One thing I will say in McCain’s favor is that he has provided at least a rhetorical bulwark against the reprehensible defenders of torture, another policy which Trump’s gutless ‘I’m going to look into it’-ism has kept necrotically alive.

Even though I’m expecting it to happen now, didn’t think it possible to get any angrier


I think their rationale will be that Comey testified that Trump was not under investigation and that he did not disclose evidence of collusion (the fact he said he couldn’t discuss it in an open session was interpreted to mean there was no evidence, because GOP), therefore there is no point in having an investigation.

If it happens, it’s a watershed moment.
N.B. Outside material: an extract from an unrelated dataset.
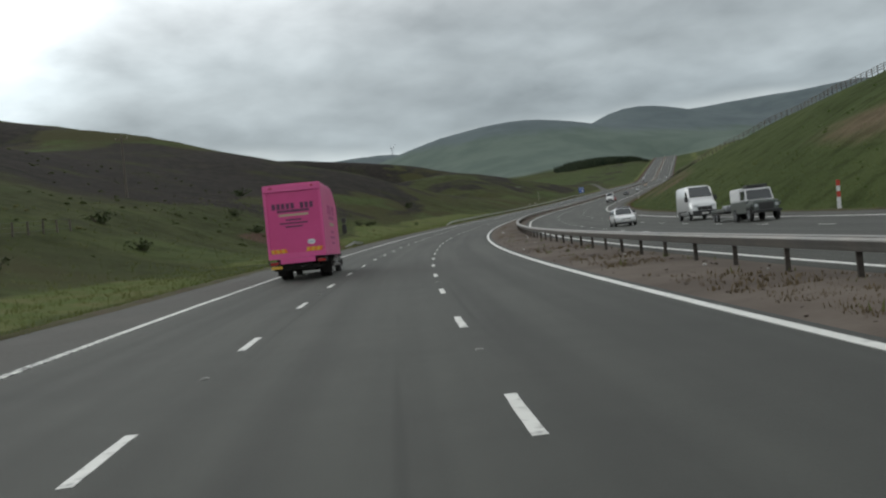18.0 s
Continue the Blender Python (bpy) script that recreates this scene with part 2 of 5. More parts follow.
def asphalt_material():
    """Worn asphalt: paler and darker wheel tracks and seams that follow the lanes, patches, fine stone."""
    m = material("asphalt", (0.0430, 0.0455, 0.0400), 0.82, second=(0.031, 0.0325, 0.029), scale=0.9, amount=0.5, bump=0.35, bump_scale=45,
                 third=(0.051, 0.053, 0.0465), third_scale=0.06, third_amount=0.5, spec=0.25)
    nt = m.node_tree
    n, l = nt.nodes.new, nt.links.new
    b = nt.nodes["Principled BSDF"]
    base = b.inputs["Base Color"].links[0].from_socket
    a1, a2, comb = n("ShaderNodeAttribute"), n("ShaderNodeAttribute"), n("ShaderNodeCombineXYZ")
    a1.attribute_name, a2.attribute_name = "across", "along"
    l(a1.outputs["Fac"], comb.inputs[0])
    sc = n("ShaderNodeMath")
    sc.operation = "MULTIPLY"
    sc.inputs[1].default_value = 0.02
    l(a2.outputs["Fac"], sc.inputs[0])
    l(sc.outputs[0], comb.inputs[1])
    t = n("ShaderNodeTexNoise")
    t.inputs["Scale"].default_value, t.inputs["Detail"].default_value = 1.1, 5
    l(comb.outputs[0], t.inputs["Vector"])
    r = n("ShaderNodeMapRange")
    r.inputs[1].default_value, r.inputs[2].default_value, r.inputs[3].default_value, r.inputs[4].default_value = 0.35, 0.65, 0.80, 1.20
    l(t.outputs[0], r.inputs[0])
    # dark joint beside each lane line, broken along the way
    wob = n("ShaderNodeTexNoise")
    wob.inputs["Scale"].default_value = 3.0
    l(comb.outputs[0], wob.inputs["Vector"])
    out = r.outputs[0]
    for pos in (4.15, 6.44, 7.80):
        d1 = n("ShaderNodeMath")
        d1.operation = "SUBTRACT"
        l(a1.outputs["Fac"], d1.inputs[0])
        d1.inputs[1].default_value = pos
        d2 = n("ShaderNodeMath")
        d2.operation = "ABSOLUTE"
        l(d1.outputs[0], d2.inputs[0])
        d3 = n("ShaderNodeMapRange")
        d3.inputs[1].default_value, d3.inputs[2].default_value, d3.inputs[3].default_value, d3.inputs[4].default_value = 0.02, 0.09, 0.74, 1.0
        l(d2.outputs[0], d3.inputs[0])
        gate = n("ShaderNodeMapRange")
        gate.inputs[1].default_value, gate.inputs[2].default_value = 0.52, 0.60
        l(wob.outputs[0], gate.inputs[0])
        mx = n("ShaderNodeMix")
        mx.inputs[2].default_value = 1.0
        l(gate.outputs[0], mx.inputs[0])
        l(d3.outputs[0], mx.inputs[3])
        mul = n("ShaderNodeMath")
        mul.operation = "MULTIPLY"
        l(out, mul.inputs[0])
        l(mx.outputs[0], mul.inputs[1])
        out = mul.outputs[0]
    v = n("ShaderNodeVectorMath")
    v.operation = "SCALE"
    l(base, v.inputs[0])
    l(out, v.inputs["Scale"])
    # the left lane is relaid in a bluer stone towards the end
    lane, far, both, relaid = n("ShaderNodeMapRange"), n("ShaderNodeMapRange"), n("ShaderNodeMath"), n("ShaderNodeMix")
    lane.inputs[1].default_value, lane.inputs[2].default_value, lane.inputs[3].default_value, lane.inputs[4].default_value = 3.55, 3.75, 1, 0
    far.inputs[1].default_value, far.inputs[2].default_value = 925, 965
    l(a1.outputs["Fac"], lane.inputs[0])
    l(a2.outputs["Fac"], far.inputs[0])
    both.operation = "MULTIPLY"
    l(lane.outputs[0], both.inputs[0])
    l(far.outputs[0], both.inputs[1])
    relaid.data_type, relaid.blend_type = "RGBA", "MULTIPLY"
    relaid.inputs[7].default_value = (0.84, 0.92, 1.02, 1)
    l(both.outputs[0], relaid.inputs[0])
    l(v.outputs[0], relaid.inputs[6])
    l(relaid.outputs[2], b.inputs["Base Color"])
    return m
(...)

Any republican that falls in line with that decision will be complicit with everything as far as I’m concerned.

trump is showing Republicans that laws, ethics, and morals have no place in politics (see their health care bill.) It’s just … I don’t know.

(Gotta laugh watching an MSNBC roundtable earlier pontificate that Democrats are in trouble because they have no message and unifying against trump “isn’t enough.” )

Well, I actually think that’s true to a certain extent, that they need a message beyond, “not trump”, something that will resonate with moderates/independents. Otherwise, they aren’t liable to make much in the way of gains in 2018/2020.

There’s plenty of time for that to happen, but where’s the leadership in the Democratic Party? Who is going to step up and lead?